What you will do:
Report the count of lines where the string "recreates" appears, and nothing else.
═══
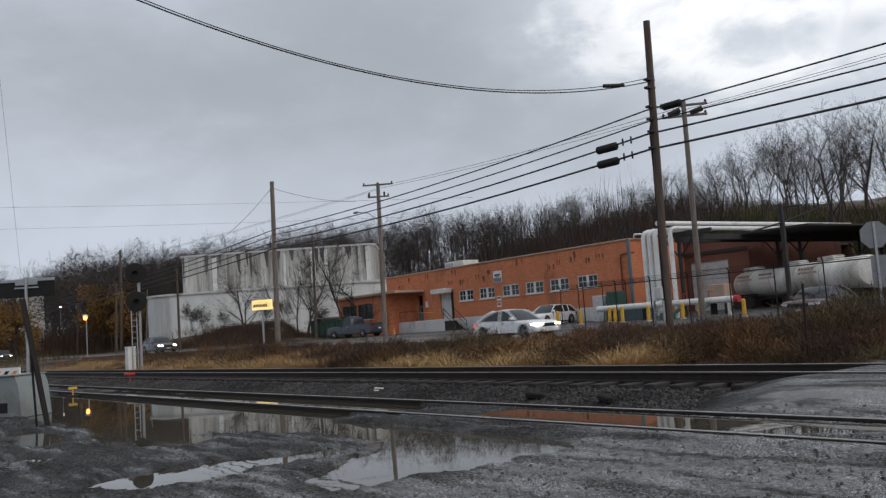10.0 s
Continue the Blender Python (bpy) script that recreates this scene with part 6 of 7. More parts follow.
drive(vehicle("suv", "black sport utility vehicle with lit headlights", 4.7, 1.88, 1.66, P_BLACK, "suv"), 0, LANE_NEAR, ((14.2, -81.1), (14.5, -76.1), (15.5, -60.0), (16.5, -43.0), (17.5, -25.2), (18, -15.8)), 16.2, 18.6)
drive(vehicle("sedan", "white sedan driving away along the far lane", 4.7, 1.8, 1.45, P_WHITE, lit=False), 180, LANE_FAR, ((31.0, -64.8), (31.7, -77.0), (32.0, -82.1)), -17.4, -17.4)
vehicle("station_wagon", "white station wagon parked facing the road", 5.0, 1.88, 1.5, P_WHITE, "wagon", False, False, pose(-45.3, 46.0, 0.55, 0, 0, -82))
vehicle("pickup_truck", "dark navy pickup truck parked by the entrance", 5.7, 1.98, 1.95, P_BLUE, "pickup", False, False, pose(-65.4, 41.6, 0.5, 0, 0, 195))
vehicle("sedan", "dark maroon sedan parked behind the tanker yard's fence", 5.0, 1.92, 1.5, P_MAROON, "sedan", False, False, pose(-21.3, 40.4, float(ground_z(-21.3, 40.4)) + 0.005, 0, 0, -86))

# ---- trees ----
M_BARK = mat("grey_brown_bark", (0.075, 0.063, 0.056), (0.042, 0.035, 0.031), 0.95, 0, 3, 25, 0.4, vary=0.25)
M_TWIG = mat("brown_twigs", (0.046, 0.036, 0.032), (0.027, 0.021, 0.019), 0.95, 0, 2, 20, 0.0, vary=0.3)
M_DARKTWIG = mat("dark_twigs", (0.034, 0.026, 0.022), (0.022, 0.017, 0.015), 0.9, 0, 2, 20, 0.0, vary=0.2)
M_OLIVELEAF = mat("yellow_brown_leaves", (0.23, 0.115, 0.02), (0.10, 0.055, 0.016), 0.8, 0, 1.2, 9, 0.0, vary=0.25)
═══
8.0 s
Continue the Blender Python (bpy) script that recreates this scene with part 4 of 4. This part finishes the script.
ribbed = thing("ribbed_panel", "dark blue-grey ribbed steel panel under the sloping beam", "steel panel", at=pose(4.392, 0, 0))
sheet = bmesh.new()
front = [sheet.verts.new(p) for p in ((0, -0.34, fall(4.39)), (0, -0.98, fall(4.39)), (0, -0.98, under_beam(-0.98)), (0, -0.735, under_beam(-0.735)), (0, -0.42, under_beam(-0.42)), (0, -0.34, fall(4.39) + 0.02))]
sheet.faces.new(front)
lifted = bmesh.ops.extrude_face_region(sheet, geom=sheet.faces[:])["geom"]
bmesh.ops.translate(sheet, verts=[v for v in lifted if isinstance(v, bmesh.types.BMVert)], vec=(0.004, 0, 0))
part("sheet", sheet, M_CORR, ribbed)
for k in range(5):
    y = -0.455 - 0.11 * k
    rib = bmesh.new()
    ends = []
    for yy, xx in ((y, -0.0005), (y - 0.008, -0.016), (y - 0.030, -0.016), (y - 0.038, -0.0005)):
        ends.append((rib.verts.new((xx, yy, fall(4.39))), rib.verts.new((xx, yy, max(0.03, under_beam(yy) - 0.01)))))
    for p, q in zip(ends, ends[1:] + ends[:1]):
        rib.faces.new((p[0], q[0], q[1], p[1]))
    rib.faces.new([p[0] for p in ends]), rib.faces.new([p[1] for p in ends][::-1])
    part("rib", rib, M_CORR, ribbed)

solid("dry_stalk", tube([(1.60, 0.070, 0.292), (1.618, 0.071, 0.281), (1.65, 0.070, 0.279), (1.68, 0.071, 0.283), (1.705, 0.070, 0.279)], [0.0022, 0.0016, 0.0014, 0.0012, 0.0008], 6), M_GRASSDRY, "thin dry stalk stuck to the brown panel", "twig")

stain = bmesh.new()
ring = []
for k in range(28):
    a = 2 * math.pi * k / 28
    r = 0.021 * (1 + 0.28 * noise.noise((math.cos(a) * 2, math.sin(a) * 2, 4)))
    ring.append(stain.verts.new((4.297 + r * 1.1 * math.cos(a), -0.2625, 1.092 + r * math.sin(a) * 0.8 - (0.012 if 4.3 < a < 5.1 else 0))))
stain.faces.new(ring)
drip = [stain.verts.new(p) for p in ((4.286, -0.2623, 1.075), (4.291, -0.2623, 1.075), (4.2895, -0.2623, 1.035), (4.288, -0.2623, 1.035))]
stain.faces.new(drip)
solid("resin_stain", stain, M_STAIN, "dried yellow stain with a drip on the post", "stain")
═══
Result:
2